Red Hat Bugzilla – Bug 461986
condor_hold and condor_rm seem to shutdown qpidd ungracefully .. sometimes.
Last modified: 2010-10-26 14:18:52 EDT
Description of problem:
A qpidd process started as a job with:
Executable = /usr/sbin/qpidd
Universe = vanilla
arguments = -t --auth no --data-dir /home/whenry/.qpidd
Log = qpidd.log
Output = output.log
Using condor_hold or condor_rm to shutdown the qpidd job often leaves behind the lock file in the data-dir. This means removing the lock explicitly from the command line. A graceful shutdown was witnessed once using condor_hold and condor_rm combination and resubmitting but not always - in fact a graceful shutdown only witnessed once.
An explicit "kill" on the process does 'cause a graceful shutdown.
Version-Release number of selected component (if applicable):
Use the job file above.
Run condor_q a few times until you see that the job is running.
Using the job ID run either condor_rm or the combination condor_hold and condor_rm.

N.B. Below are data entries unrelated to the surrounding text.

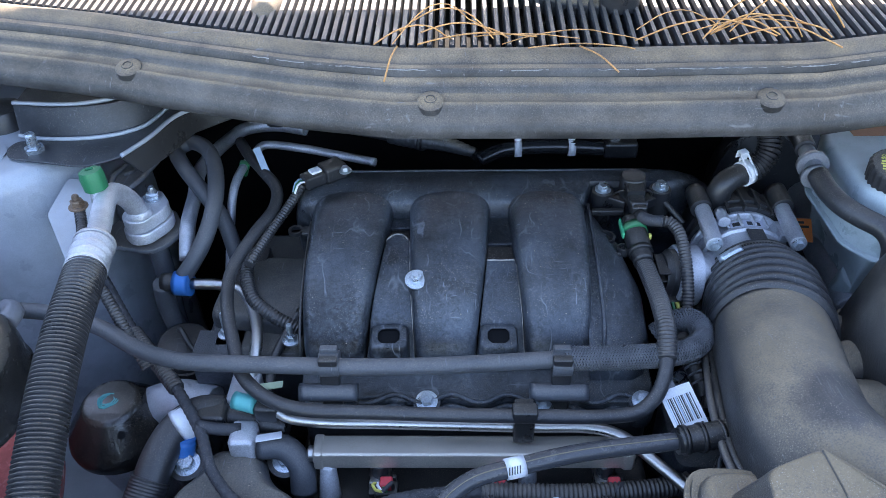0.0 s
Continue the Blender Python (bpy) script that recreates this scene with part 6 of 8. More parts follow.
part("tie", tube([(-0.055, -0.0802, -0.085), (-0.051, -0.080, -0.085)], 0.0130, sides=16), PLASTIC, lowloom)
part("tie", tube([(0.196, -0.0795, -0.0885), (0.200, -0.0770, -0.0880)], 0.0130, sides=16), PLASTIC, lowloom)
solid("alternator_bracket", box(0.055, 0.125, -0.125, -0.100, -0.16, -0.118, 0.004), ALUMINIUM, "cast bracket below the valve cover", "bracket")

# barcode tag tied to the hose
tx_ = (Vector((0.211, 0.137, 0.092)) - Vector((0.181, 0.129, 0.086))).normalized()
ty_ = (Vector((0.197, 0.133, 0.089)) - Vector((0.206, 0.105, 0.077))).normalized()
tz_ = tx_.cross(ty_).normalized()
ty_ = tz_.cross(tx_)
tagm = Matrix.Translation((0.201, 0.120, 0.084)) @ Matrix((tx_, ty_, tz_)).transposed().to_4x4()
tag2 = thing("paper_tag", "white paper barcode tag tied beside the intake", "tag")
part("card", box(-0.0150, 0.0150, -0.0330, 0.0190, -0.0004, 0.0004, 0, m=tagm), WHITE_PRINT, tag2)
for k in range(14):
    part("barcode_bar", box(-0.0120 + k * 0.00175, -0.0120 + k * 0.00175 + 0.0005 + 0.0004 * (k % 3), -0.0150, 0.0100, 0.0005, 0.0007, 0, m=tagm), BLUE_PRINT if k % 5 == 0 else BLACK_PRINT, tag2)
for k in range(3):
    part("print_bar", box(-0.001 + k * 0.0045, 0.002 + k * 0.0045, -0.0225, -0.0180, 0.0005, 0.0007, 0, m=tagm), BLACK_PRINT, tag2)
part("tie_end", box(-0.006, 0.002, 0.0185, 0.030, -0.0006, 0.0006, 0.0004, 1, m=tagm), GREY_PLASTIC, tag2, "grey tie of the tag")
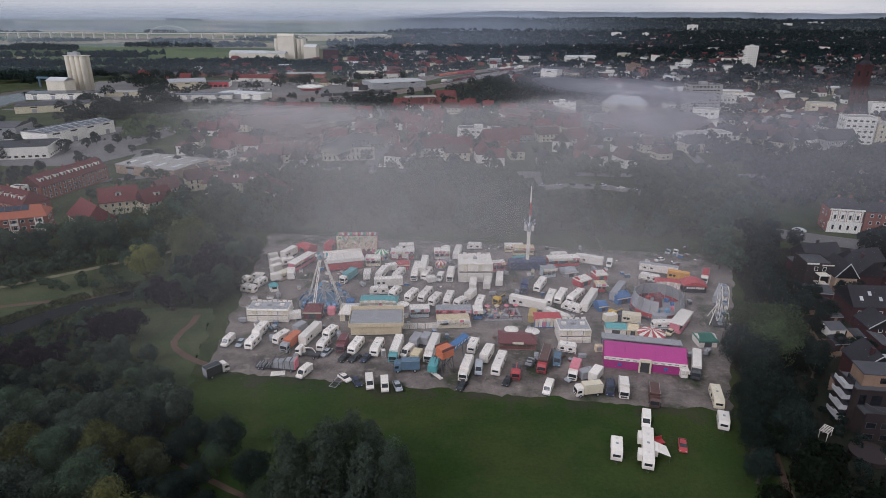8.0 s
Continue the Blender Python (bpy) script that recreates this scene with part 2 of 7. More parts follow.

Resubmit the job. Watch as the job starts to run and then drops off the running queue. In fact you don't even have to resubmit because you can run "ls" on the data-dir and see the lock file. The qpidd will not run while that lock file is still there.
Steps to Reproduce:
The lock file in the data-dir is not deleted on a clean qpidd shutdown. The fact that the file is still there is not in itself a problem. Furthermore, killing the qpidd process (even with kill -9) properly cleans up the lock.
Did you ever see the following message?
Cannot lock <data-dir>/lock: Resource temporarily unavailable
This is the only indication you will get that there is a lock contention problem, and it only happens when two qpidd processes are vying for the same data directory.
I need to retest this and see what happens. (it seems so long ago now).
This is not critical for 1.1. as I don't know of any customer that is actually running brokers as a job. So I've pushed to 1.1.1. I'll retest then.